Collected material:
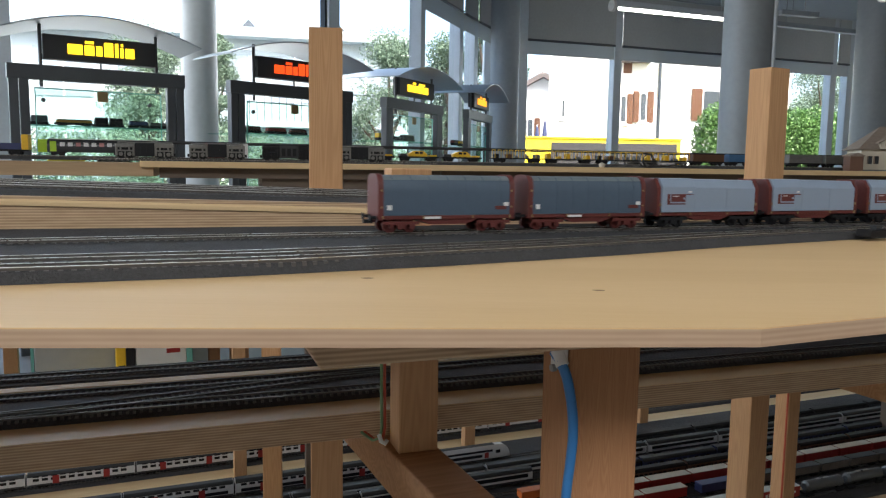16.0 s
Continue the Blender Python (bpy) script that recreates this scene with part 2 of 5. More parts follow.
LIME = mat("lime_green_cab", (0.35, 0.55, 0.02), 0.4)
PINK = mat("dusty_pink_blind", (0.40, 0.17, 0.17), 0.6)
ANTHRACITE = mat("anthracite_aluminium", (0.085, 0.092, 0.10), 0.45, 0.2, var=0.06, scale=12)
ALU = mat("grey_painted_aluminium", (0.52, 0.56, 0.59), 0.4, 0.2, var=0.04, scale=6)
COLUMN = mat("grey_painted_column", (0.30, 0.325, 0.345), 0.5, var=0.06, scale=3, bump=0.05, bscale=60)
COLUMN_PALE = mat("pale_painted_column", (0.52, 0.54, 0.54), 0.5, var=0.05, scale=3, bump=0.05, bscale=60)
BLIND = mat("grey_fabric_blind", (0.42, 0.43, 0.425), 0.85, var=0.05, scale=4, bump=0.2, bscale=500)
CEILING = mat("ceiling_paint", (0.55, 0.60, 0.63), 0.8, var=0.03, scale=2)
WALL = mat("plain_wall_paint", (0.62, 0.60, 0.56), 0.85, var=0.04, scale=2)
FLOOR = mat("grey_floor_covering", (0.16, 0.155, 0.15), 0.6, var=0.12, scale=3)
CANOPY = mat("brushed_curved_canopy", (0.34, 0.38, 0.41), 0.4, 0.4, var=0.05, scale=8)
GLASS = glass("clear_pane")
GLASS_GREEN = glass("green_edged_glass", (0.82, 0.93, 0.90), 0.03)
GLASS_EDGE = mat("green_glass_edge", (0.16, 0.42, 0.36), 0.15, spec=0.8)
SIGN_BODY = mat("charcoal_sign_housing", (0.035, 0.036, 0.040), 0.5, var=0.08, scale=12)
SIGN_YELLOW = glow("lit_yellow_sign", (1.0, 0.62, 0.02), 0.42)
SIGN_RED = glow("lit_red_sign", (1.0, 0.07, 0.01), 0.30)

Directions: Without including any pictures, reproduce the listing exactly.

Result for this exercise:
16.0 s
Continue the Blender Python (bpy) script that recreates this scene with part 2 of 5. More parts follow.
LIME = mat("lime_green_cab", (0.35, 0.55, 0.02), 0.4)
PINK = mat("dusty_pink_blind", (0.40, 0.17, 0.17), 0.6)
ANTHRACITE = mat("anthracite_aluminium", (0.085, 0.092, 0.10), 0.45, 0.2, var=0.06, scale=12)
ALU = mat("grey_painted_aluminium", (0.52, 0.56, 0.59), 0.4, 0.2, var=0.04, scale=6)
COLUMN = mat("grey_painted_column", (0.30, 0.325, 0.345), 0.5, var=0.06, scale=3, bump=0.05, bscale=60)
COLUMN_PALE = mat("pale_painted_column", (0.52, 0.54, 0.54), 0.5, var=0.05, scale=3, bump=0.05, bscale=60)
BLIND = mat("grey_fabric_blind", (0.42, 0.43, 0.425), 0.85, var=0.05, scale=4, bump=0.2, bscale=500)
CEILING = mat("ceiling_paint", (0.55, 0.60, 0.63), 0.8, var=0.03, scale=2)
WALL = mat("plain_wall_paint", (0.62, 0.60, 0.56), 0.85, var=0.04, scale=2)
FLOOR = mat("grey_floor_covering", (0.16, 0.155, 0.15), 0.6, var=0.12, scale=3)
CANOPY = mat("brushed_curved_canopy", (0.34, 0.38, 0.41), 0.4, 0.4, var=0.05, scale=8)
GLASS = glass("clear_pane")
GLASS_GREEN = glass("green_edged_glass", (0.82, 0.93, 0.90), 0.03)
GLASS_EDGE = mat("green_glass_edge", (0.16, 0.42, 0.36), 0.15, spec=0.8)
SIGN_BODY = mat("charcoal_sign_housing", (0.035, 0.036, 0.040), 0.5, var=0.08, scale=12)
SIGN_YELLOW = glow("lit_yellow_sign", (1.0, 0.62, 0.02), 0.42)
SIGN_RED = glow("lit_red_sign", (1.0, 0.07, 0.01), 0.30)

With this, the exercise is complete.